Start
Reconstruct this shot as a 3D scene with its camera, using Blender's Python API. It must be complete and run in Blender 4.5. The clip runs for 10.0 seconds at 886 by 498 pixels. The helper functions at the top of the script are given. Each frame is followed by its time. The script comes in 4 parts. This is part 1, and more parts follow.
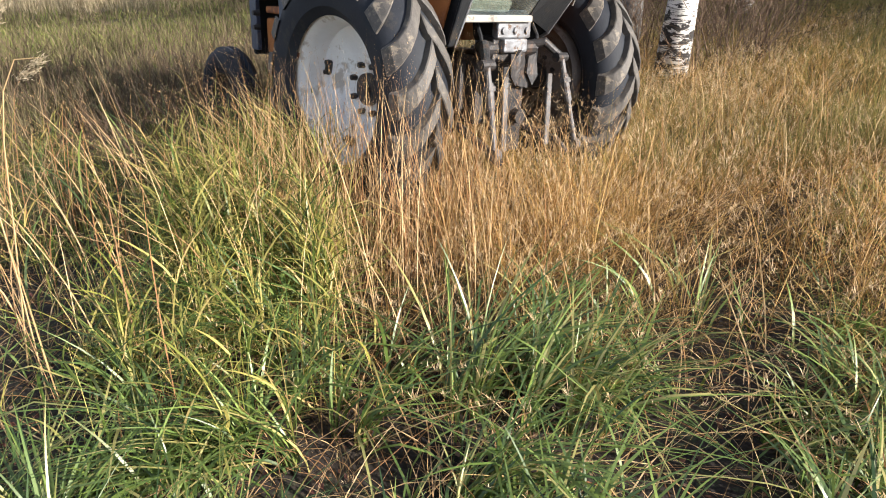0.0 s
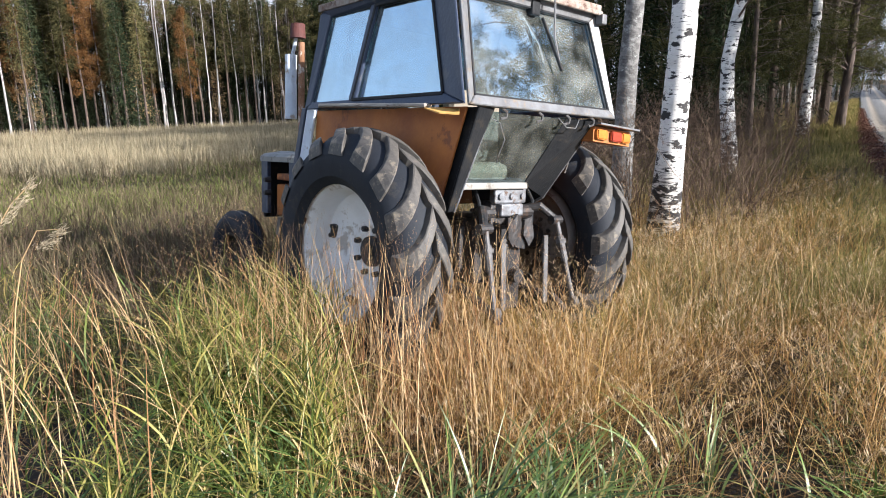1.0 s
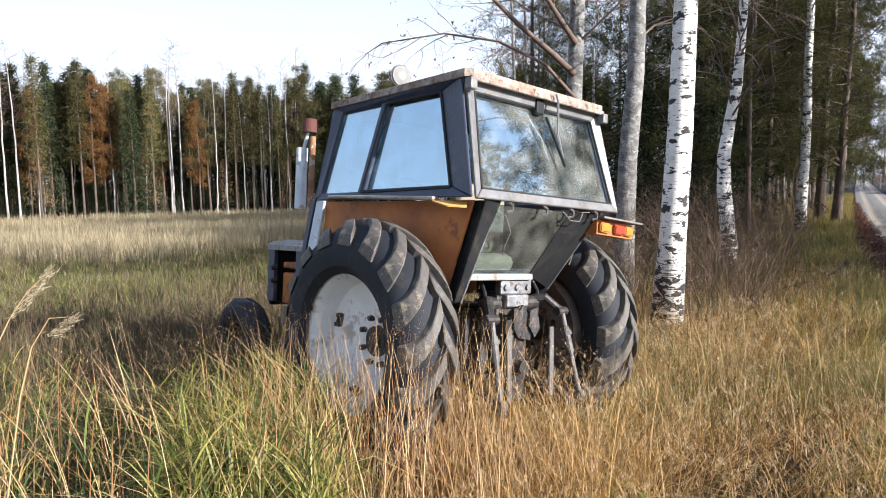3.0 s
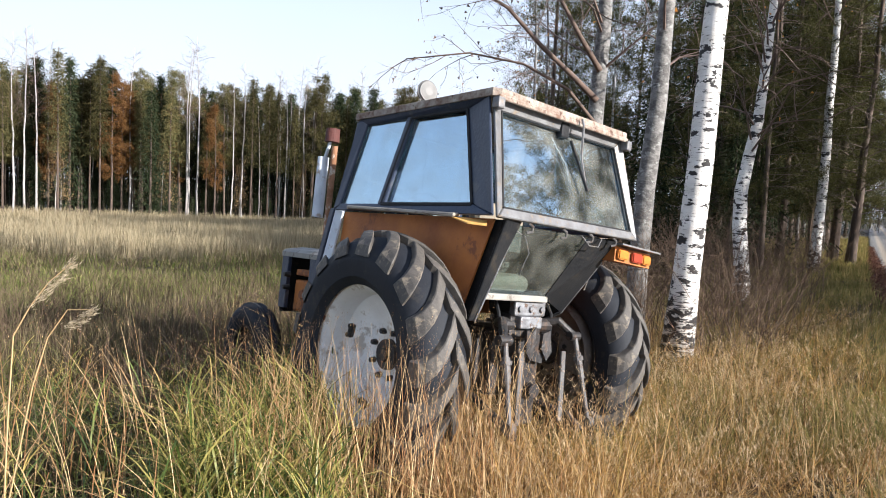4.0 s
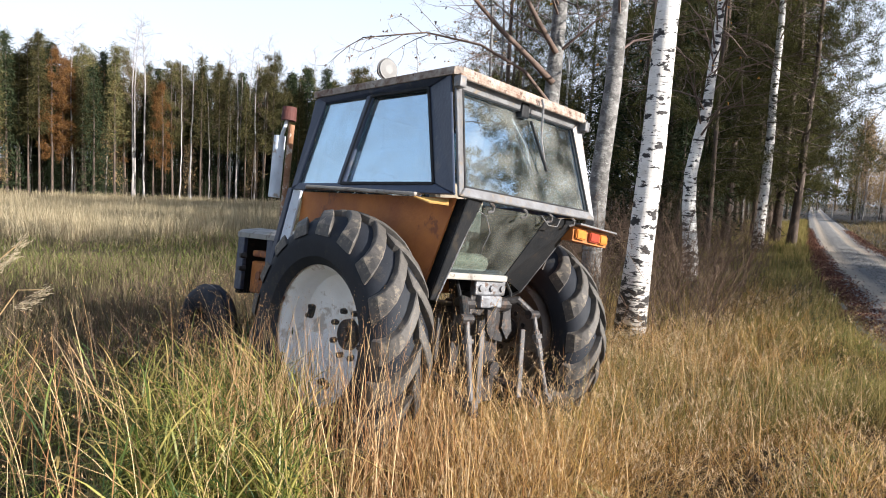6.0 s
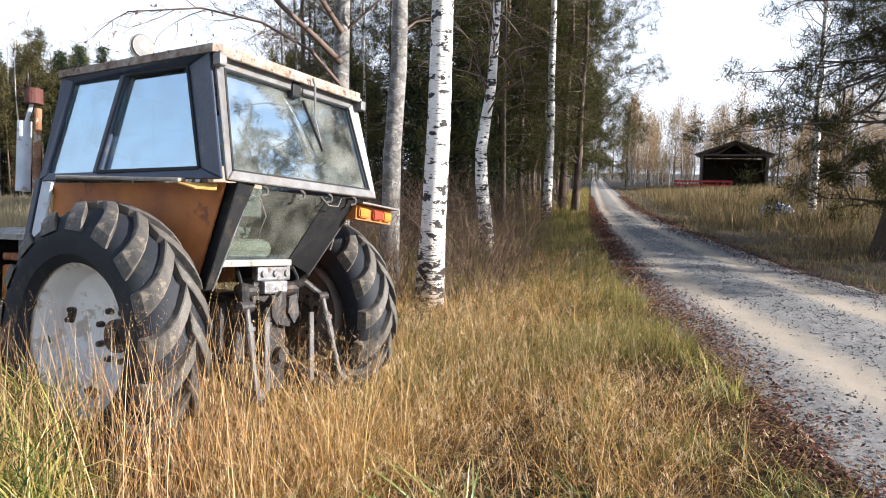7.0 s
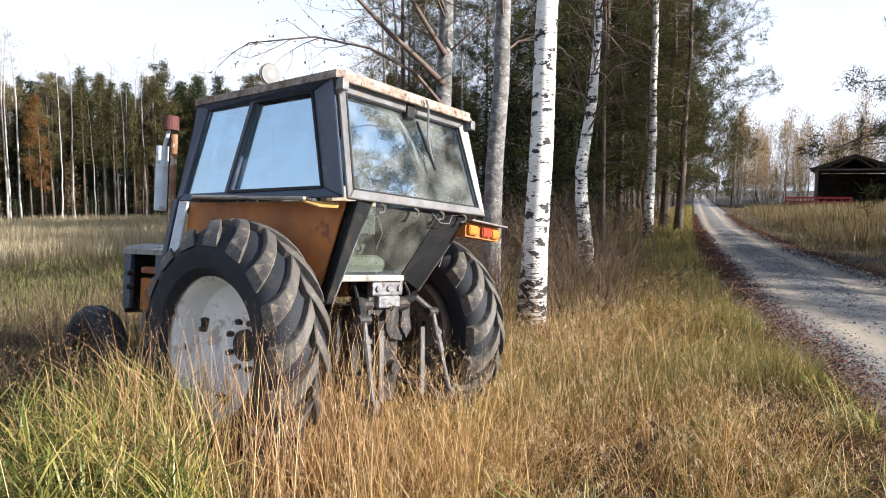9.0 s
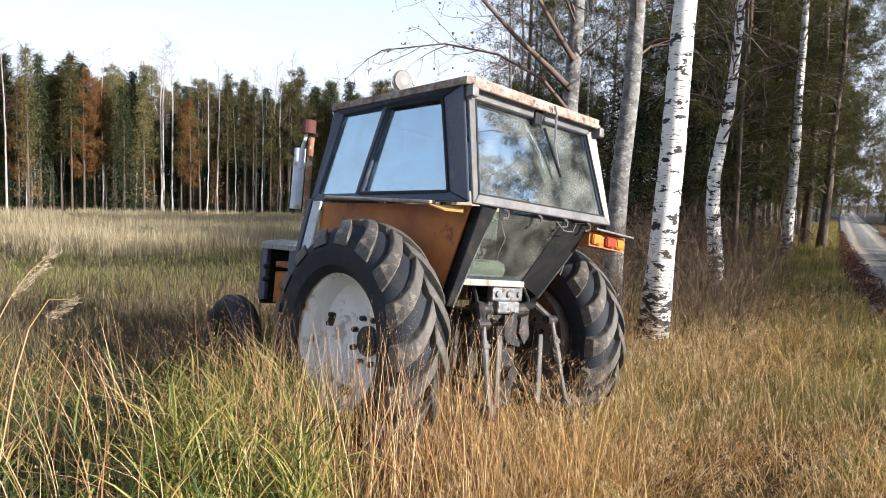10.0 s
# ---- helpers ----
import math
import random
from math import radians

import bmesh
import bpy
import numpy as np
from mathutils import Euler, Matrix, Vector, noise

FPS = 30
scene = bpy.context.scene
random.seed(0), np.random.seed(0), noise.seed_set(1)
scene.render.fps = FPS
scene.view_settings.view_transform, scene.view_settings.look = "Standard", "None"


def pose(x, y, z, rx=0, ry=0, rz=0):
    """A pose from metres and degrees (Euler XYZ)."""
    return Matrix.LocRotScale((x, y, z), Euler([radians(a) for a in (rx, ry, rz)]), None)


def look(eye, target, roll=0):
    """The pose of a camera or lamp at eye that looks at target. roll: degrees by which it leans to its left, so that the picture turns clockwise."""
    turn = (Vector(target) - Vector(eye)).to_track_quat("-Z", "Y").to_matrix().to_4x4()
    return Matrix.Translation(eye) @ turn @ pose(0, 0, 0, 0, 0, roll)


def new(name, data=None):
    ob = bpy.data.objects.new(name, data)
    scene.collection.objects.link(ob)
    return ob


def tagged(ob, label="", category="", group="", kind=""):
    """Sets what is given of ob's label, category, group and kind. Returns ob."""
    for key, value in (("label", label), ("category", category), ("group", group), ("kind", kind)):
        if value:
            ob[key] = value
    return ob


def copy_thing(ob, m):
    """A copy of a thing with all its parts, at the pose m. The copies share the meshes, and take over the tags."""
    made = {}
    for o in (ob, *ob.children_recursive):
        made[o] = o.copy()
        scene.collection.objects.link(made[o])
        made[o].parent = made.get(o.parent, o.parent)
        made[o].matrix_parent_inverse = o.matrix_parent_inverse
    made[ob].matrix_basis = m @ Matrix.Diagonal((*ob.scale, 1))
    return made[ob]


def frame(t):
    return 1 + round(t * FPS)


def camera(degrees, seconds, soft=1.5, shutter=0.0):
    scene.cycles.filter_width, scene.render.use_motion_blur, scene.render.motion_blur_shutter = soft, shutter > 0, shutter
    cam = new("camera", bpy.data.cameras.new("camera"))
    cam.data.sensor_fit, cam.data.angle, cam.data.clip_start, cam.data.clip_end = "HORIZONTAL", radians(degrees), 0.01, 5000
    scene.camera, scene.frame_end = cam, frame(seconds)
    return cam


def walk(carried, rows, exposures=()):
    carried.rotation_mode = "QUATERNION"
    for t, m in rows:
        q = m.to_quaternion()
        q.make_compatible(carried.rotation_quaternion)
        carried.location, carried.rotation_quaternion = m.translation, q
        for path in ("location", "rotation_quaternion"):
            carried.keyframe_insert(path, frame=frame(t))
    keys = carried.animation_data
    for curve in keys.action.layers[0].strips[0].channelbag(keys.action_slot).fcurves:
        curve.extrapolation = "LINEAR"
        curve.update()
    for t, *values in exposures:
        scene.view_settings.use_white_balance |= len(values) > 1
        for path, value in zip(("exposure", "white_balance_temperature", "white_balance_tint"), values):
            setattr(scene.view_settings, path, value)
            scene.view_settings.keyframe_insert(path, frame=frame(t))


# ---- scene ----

cam = camera(67.61, 10.0, soft=1.0)
PATH = [
    (0.0, -0.002, 0.025, 1.568, 63.19, 0.82, 0.06),
    (0.5, -0.001, 0.018, 1.607, 70.37, 0.87, 0.47),
    (1.0, 0.007, -0.003, 1.623, 76.30, 1.15, 0.12),
    (1.5, -0.001, -0.014, 1.644, 79.37, 1.24, -0.13),
    (2.0, -0.006, -0.025, 1.648, 81.72, 1.40, -0.15),
    (2.5, -0.013, -0.030, 1.645, 82.82, 1.52, 0.00),
    (4.0, -0.081, -0.016, 1.633, 85.42, -2.96, 1.40),
    (4.5, -0.134, 0.008, 1.619, 85.29, -3.44, 1.57),
    (5.0, -0.183, 0.038, 1.614, 85.07, -3.53, 1.48),
    (6.5, -0.025, -0.049, 1.610, 83.51, -2.28, -9.18),
    (7.0, 0.087, -0.059, 1.607, 83.14, -0.93, -18.83),
    (7.5, 0.105, -0.065, 1.603, 83.33, -0.05, -24.50),
    (8.0, 0.066, -0.063, 1.599, 83.38, 0.16, -25.20),
    (8.5, 0.011, -0.056, 1.592, 84.03, 0.44, -20.13),
    (9.0, -0.034, -0.076, 1.599, 84.65, -0.41, -10.76),
    (9.5, -0.057, -0.084, 1.597, 85.04, -1.41, -4.22),
    (10.0, -0.067, -0.086, 1.602, 84.88, -2.02, -0.46),
]
walk(cam, [(t, pose(x, y, z, rx, ry, rz)) for t, x, y, z, rx, ry, rz in PATH],
     exposures=[(0.0, 1.52, 6050, 10), (1.0, 1.38, 5600, 10), (2.5, 1.46, 5700, 10), (5.0, 1.20, 5850, 10), (7.5, 1.62, 5950, 10), (10.0, 1.36, 5900, 10)])

# ---- light: low autumn sun from the right and behind ----
SUN_AZ, SUN_EL = 122.0, 21.0   # compass degrees from +y towards +x
world = bpy.data.worlds.new("sky")
scene.world = world
world.use_nodes = True
wn = world.node_tree
sky = wn.nodes.new("ShaderNodeTexSky")
sky.sky_type = "NISHITA"
sky.sun_disc = False
sky.sun_elevation = radians(SUN_EL)
sky.sun_rotation = radians(SUN_AZ)
sky.air_density, sky.dust_density, sky.ozone_density = 1.0, 2.2, 1.2
wtc = wn.nodes.new("ShaderNodeTexCoord")
wsep = wn.nodes.new("ShaderNodeSeparateXYZ")
wn.links.new(wtc.outputs["Generated"], wsep.inputs[0])
wnz = wn.nodes.new("ShaderNodeTexNoise")
wnz.inputs["Scale"].default_value = 2.2
wnz.inputs["Detail"].default_value = 6
wn.links.new(wtc.outputs["Generated"], wnz.inputs["Vector"])
wsum = wn.nodes.new("ShaderNodeMath")
wsum.operation = "MULTIPLY_ADD"
wsum.inputs[1].default_value = -0.12
wn.links.new(wnz.outputs["Fac"], wsum.inputs[0])
wn.links.new(wsep.outputs[2], wsum.inputs[2])
wmap = wn.nodes.new("ShaderNodeMapRange")
wmap.inputs[1].default_value, wmap.inputs[2].default_value, wmap.inputs[3].default_value, wmap.inputs[4].default_value = 0.08, 0.55, 0.92, 0.12
wn.links.new(wsum.outputs[0], wmap.inputs[0])
wmix = wn.nodes.new("ShaderNodeMix")
wmix.data_type = "RGBA"
wn.links.new(wmap.outputs[0], wmix.inputs[0])
wn.links.new(sky.outputs[0], wmix.inputs[6])
wmix.inputs[7].default_value = (4.9, 5.0, 5.2, 1)   # thin white haze of high cloud
wn.links.new(wmix.outputs[2], wn.nodes["Background"].inputs[0])
wn.nodes["Background"].inputs[1].default_value = 0.09
sun = new("sun", bpy.data.lights.new("sun", "SUN"))
sun.data.energy, sun.data.angle, sun.data.color = 5.0, radians(0.6), (1.0, 0.90, 0.77)
_a, _e = radians(SUN_AZ), radians(SUN_EL)
sun.matrix_world = look((20, -10, 20), Vector((20, -10, 20)) - Vector((math.sin(_a) * math.cos(_e), math.cos(_a) * math.cos(_e), math.sin(_e))))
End
**To do**
Output, from the data above, the lines from the line with "scene.collection.objects.link(ob)" to the line with "q.make_compatible(carried.rotation_quaternion)" exactly as they stand, both ends included and nothing else.

**Result of the task**
    scene.collection.objects.link(ob)
    return ob


def tagged(ob, label="", category="", group="", kind=""):
    """Sets what is given of ob's label, category, group and kind. Returns ob."""
    for key, value in (("label", label), ("category", category), ("group", group), ("kind", kind)):
        if value:
            ob[key] = value
    return ob


def copy_thing(ob, m):
    """A copy of a thing with all its parts, at the pose m. The copies share the meshes, and take over the tags."""
    made = {}
    for o in (ob, *ob.children_recursive):
        made[o] = o.copy()
        scene.collection.objects.link(made[o])
        made[o].parent = made.get(o.parent, o.parent)
        made[o].matrix_parent_inverse = o.matrix_parent_inverse
    made[ob].matrix_basis = m @ Matrix.Diagonal((*ob.scale, 1))
    return made[ob]


def frame(t):
    return 1 + round(t * FPS)


def camera(degrees, seconds, soft=1.5, shutter=0.0):
    scene.cycles.filter_width, scene.render.use_motion_blur, scene.render.motion_blur_shutter = soft, shutter > 0, shutter
    cam = new("camera", bpy.data.cameras.new("camera"))
    cam.data.sensor_fit, cam.data.angle, cam.data.clip_start, cam.data.clip_end = "HORIZONTAL", radians(degrees), 0.01, 5000
    scene.camera, scene.frame_end = cam, frame(seconds)
    return cam


def walk(carried, rows, exposures=()):
    carried.rotation_mode = "QUATERNION"
    for t, m in rows:
        q = m.to_quaternion()
        q.make_compatible(carried.rotation_quaternion)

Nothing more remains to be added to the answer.